● TASK DESCRIPTION: Copy out the lines that include the word "curve".

● STORED DATA:

▬▬▬▬▬▬

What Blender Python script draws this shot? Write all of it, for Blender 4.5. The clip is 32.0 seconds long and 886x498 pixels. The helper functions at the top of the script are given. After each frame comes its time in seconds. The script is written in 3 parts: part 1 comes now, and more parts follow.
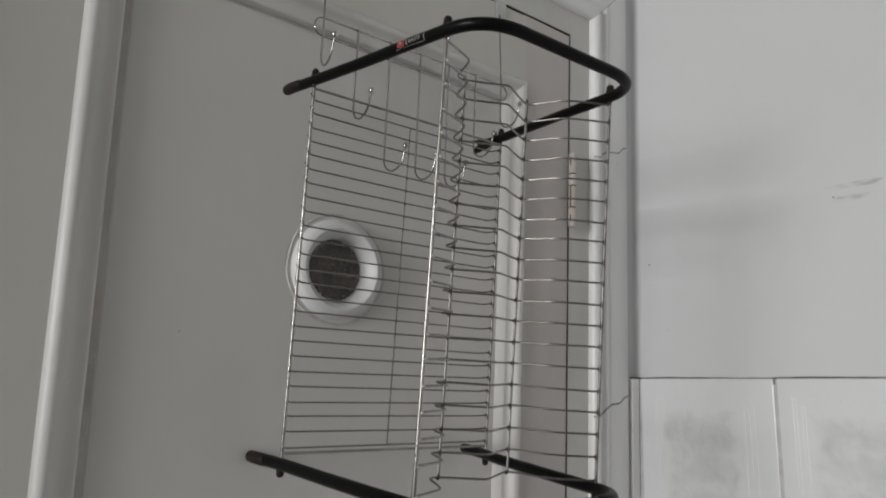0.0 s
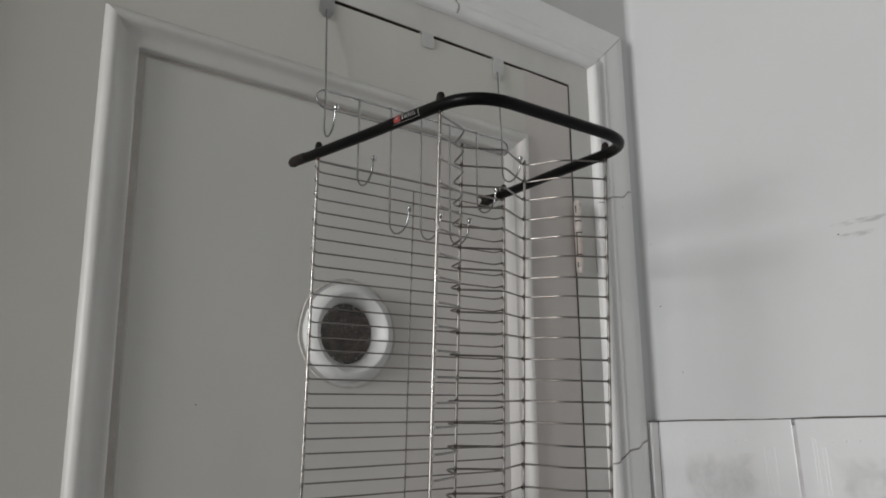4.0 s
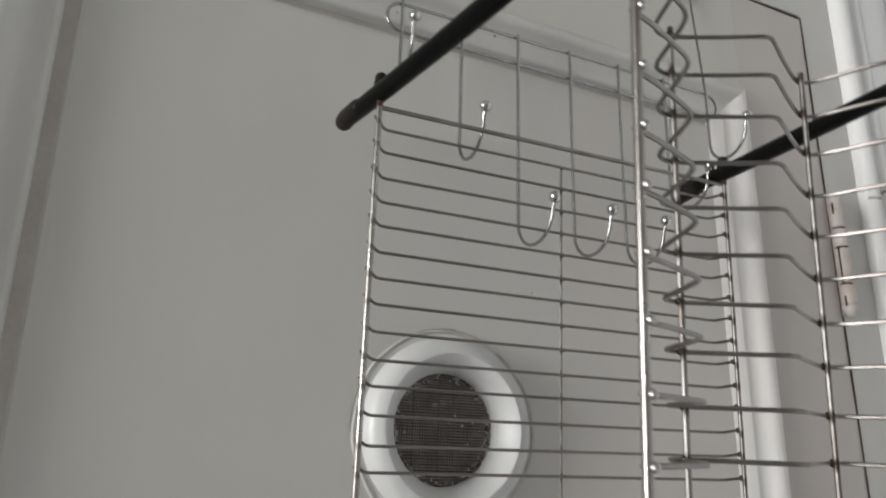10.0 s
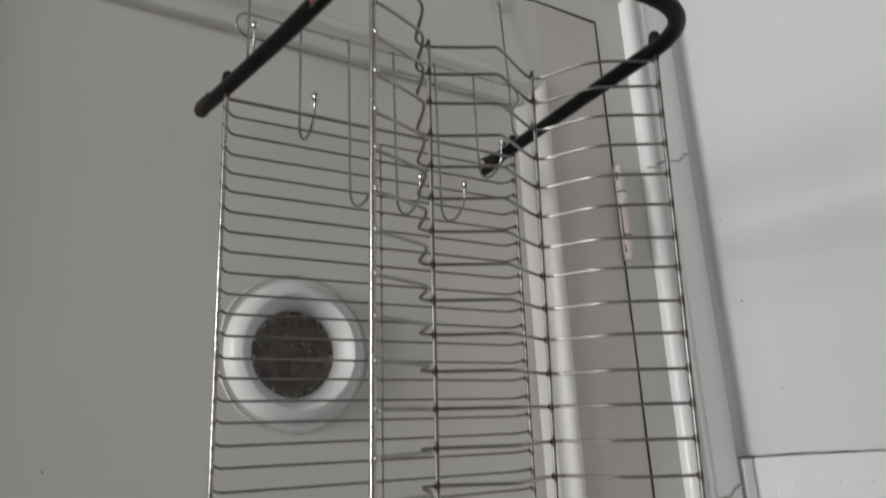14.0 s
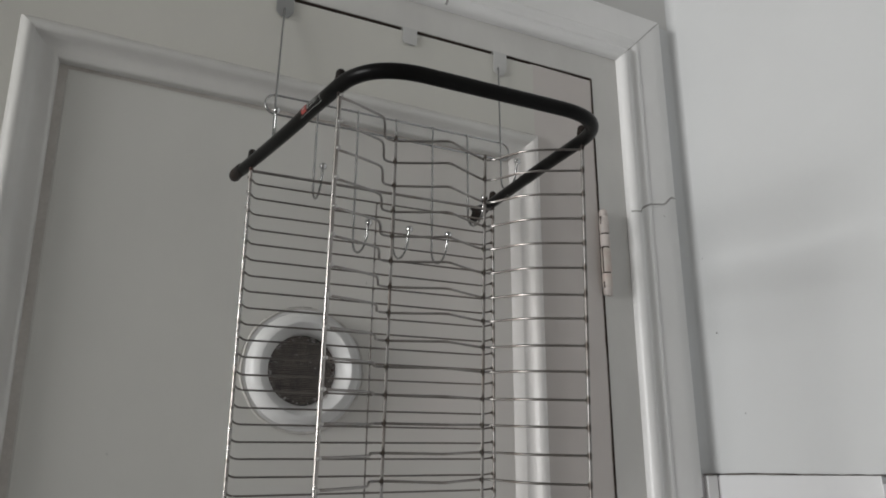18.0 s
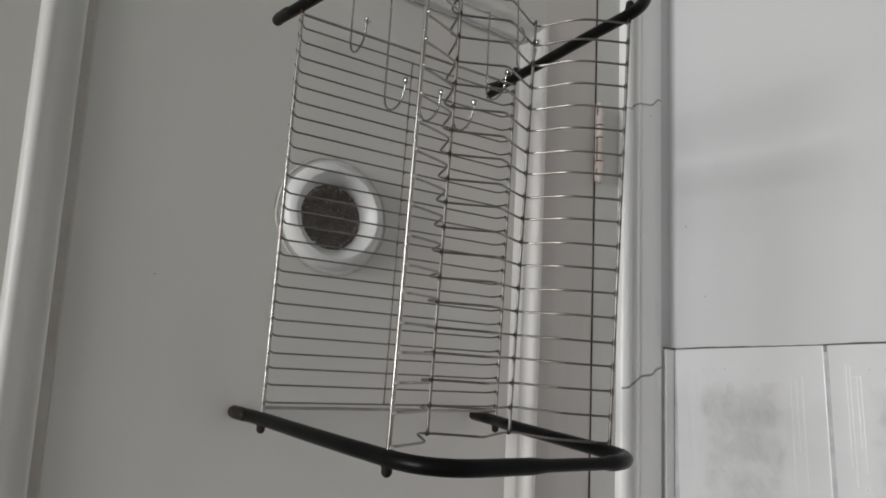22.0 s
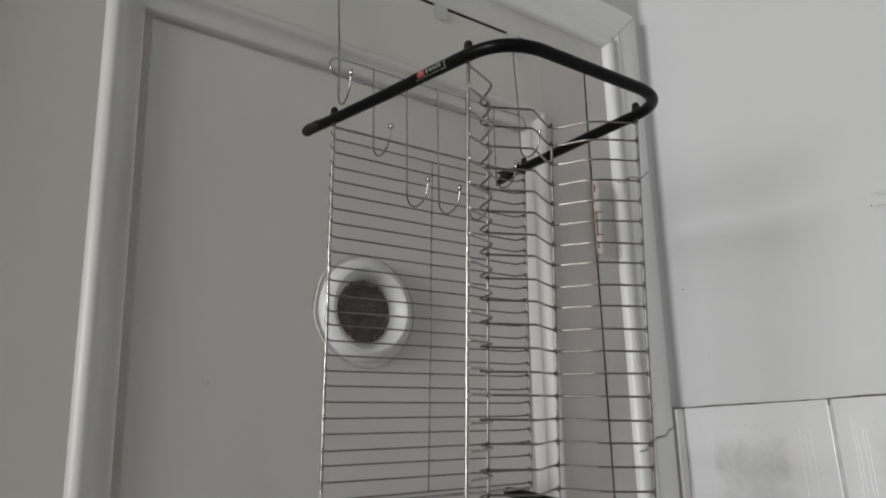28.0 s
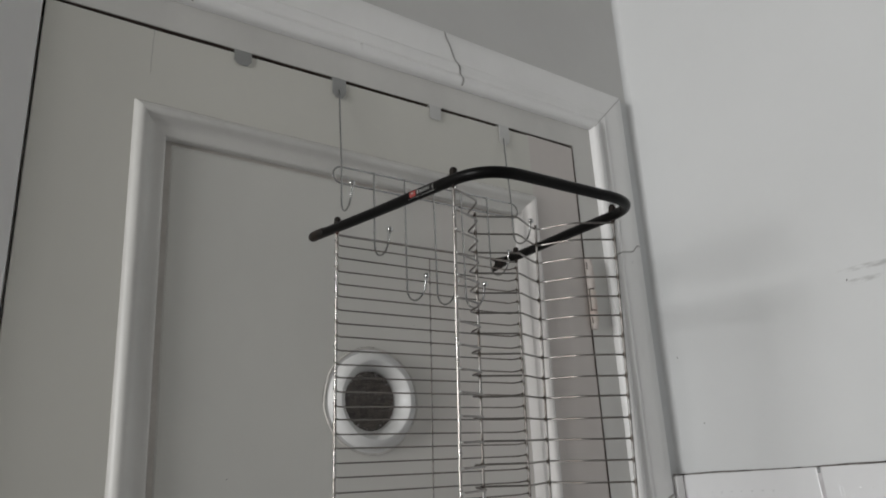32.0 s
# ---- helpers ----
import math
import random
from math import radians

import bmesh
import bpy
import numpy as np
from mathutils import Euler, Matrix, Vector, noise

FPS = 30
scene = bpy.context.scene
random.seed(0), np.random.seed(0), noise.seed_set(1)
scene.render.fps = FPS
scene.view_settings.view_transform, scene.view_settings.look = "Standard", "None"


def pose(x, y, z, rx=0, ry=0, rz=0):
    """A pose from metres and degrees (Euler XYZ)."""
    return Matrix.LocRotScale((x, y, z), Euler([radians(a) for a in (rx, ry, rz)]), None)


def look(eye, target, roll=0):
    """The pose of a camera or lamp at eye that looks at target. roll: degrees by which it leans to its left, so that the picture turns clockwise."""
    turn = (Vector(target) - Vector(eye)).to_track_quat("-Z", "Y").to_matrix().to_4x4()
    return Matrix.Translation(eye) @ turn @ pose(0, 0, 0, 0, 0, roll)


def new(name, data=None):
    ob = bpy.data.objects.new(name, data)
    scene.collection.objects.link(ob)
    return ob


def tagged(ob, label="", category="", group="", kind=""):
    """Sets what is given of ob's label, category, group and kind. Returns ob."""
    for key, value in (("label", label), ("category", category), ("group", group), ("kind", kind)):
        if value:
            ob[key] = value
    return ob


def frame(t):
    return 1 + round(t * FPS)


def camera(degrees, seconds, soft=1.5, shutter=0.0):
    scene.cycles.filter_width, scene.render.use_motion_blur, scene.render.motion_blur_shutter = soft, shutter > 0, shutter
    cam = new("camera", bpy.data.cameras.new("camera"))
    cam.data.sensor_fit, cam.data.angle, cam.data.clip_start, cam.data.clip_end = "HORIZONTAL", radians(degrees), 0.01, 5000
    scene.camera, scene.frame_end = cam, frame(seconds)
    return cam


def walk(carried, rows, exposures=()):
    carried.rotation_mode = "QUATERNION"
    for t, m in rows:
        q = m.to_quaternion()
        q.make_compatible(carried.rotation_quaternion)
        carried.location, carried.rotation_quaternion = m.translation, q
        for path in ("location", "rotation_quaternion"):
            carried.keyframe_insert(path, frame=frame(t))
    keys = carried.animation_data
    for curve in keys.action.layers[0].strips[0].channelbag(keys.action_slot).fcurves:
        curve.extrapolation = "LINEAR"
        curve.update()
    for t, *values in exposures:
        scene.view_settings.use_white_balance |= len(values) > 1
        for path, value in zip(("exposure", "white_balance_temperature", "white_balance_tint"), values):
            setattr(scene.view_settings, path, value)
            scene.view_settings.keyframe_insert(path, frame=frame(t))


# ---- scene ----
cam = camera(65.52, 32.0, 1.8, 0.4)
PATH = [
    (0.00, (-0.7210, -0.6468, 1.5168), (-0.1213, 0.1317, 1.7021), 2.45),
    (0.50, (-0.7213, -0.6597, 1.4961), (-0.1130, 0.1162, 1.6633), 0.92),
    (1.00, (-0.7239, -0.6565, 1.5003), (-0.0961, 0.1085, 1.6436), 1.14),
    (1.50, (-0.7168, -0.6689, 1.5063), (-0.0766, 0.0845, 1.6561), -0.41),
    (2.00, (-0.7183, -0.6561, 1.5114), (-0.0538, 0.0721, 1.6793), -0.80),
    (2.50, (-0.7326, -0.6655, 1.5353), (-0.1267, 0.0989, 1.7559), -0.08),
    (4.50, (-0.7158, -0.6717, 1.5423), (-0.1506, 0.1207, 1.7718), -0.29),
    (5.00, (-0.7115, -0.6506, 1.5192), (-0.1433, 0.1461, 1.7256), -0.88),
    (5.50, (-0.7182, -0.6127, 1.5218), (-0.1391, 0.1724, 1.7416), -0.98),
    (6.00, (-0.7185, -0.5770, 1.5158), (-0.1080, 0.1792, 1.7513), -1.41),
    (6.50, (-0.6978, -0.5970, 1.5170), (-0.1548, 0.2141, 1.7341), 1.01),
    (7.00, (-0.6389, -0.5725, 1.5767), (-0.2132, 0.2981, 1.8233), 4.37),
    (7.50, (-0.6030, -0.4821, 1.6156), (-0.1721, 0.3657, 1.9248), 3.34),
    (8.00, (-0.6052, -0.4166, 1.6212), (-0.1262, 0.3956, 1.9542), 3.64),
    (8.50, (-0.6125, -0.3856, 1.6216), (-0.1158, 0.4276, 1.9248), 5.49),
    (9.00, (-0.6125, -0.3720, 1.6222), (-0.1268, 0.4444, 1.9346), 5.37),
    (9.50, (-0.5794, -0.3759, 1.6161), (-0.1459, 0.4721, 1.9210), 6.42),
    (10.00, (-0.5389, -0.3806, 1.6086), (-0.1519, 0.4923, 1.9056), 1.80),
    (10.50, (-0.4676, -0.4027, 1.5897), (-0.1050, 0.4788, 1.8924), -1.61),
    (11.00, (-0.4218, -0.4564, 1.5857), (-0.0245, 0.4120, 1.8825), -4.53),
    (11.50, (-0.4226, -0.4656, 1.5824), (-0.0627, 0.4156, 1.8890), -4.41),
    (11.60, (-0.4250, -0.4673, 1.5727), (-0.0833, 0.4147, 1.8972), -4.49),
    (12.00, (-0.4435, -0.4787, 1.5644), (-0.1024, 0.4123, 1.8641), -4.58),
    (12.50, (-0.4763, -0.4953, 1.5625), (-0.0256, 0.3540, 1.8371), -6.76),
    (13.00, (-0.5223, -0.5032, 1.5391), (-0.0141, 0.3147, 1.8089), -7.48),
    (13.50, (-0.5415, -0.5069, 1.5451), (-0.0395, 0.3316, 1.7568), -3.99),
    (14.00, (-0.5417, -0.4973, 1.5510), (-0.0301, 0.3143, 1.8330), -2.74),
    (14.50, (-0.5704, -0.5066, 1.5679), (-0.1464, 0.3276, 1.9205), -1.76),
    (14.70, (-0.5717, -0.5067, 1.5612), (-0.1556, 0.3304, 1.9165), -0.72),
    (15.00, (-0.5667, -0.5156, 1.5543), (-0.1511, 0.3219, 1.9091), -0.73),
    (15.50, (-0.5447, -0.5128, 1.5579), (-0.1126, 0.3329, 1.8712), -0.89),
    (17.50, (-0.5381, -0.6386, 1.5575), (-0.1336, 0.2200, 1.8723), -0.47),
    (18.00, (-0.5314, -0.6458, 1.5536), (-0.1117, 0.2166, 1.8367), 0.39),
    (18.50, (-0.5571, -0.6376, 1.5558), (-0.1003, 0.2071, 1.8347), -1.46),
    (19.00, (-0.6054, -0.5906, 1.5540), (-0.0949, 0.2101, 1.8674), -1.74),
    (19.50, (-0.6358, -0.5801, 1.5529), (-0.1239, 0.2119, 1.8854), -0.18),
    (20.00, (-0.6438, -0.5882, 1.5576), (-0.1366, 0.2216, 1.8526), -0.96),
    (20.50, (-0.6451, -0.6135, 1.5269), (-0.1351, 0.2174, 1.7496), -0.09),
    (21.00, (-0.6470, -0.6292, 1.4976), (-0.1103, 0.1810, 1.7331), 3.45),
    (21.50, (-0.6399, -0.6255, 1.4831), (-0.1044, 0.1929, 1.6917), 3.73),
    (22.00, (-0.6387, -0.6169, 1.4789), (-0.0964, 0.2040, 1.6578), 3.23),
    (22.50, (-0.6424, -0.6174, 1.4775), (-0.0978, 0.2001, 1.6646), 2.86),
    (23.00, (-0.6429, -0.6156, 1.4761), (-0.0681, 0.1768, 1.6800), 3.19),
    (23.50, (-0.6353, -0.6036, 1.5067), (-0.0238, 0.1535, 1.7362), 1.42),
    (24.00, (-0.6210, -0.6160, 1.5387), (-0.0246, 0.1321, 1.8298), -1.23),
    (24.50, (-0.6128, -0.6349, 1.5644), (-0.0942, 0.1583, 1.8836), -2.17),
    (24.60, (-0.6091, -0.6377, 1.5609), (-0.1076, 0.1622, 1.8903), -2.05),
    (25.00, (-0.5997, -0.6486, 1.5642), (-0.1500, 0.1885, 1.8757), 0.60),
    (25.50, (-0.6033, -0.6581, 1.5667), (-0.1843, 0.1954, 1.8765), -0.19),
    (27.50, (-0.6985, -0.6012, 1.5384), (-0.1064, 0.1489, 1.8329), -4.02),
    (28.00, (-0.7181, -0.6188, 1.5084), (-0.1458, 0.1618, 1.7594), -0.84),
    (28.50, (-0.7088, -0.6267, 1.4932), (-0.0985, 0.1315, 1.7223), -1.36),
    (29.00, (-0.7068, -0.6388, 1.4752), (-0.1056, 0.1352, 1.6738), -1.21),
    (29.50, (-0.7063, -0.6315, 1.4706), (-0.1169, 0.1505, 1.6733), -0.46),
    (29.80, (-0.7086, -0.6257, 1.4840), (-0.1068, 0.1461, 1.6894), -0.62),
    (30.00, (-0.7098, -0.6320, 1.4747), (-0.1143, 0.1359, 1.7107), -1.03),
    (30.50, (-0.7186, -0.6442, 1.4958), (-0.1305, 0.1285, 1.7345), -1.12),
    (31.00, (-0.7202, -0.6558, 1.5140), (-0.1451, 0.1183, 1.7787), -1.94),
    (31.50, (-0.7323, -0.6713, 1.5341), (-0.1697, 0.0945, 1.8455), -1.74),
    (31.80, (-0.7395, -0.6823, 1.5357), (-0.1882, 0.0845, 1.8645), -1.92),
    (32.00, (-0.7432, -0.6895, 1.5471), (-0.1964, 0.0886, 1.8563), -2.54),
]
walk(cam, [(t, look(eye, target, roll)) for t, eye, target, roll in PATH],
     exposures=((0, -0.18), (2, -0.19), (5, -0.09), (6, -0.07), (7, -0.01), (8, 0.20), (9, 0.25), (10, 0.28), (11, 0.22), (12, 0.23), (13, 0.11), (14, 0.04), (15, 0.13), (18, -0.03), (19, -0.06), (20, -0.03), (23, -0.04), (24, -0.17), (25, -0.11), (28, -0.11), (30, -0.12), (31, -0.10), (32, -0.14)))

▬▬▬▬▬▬

● ANSWER:
    for curve in keys.action.layers[0].strips[0].channelbag(keys.action_slot).fcurves:
        curve.extrapolation = "LINEAR"
        curve.update()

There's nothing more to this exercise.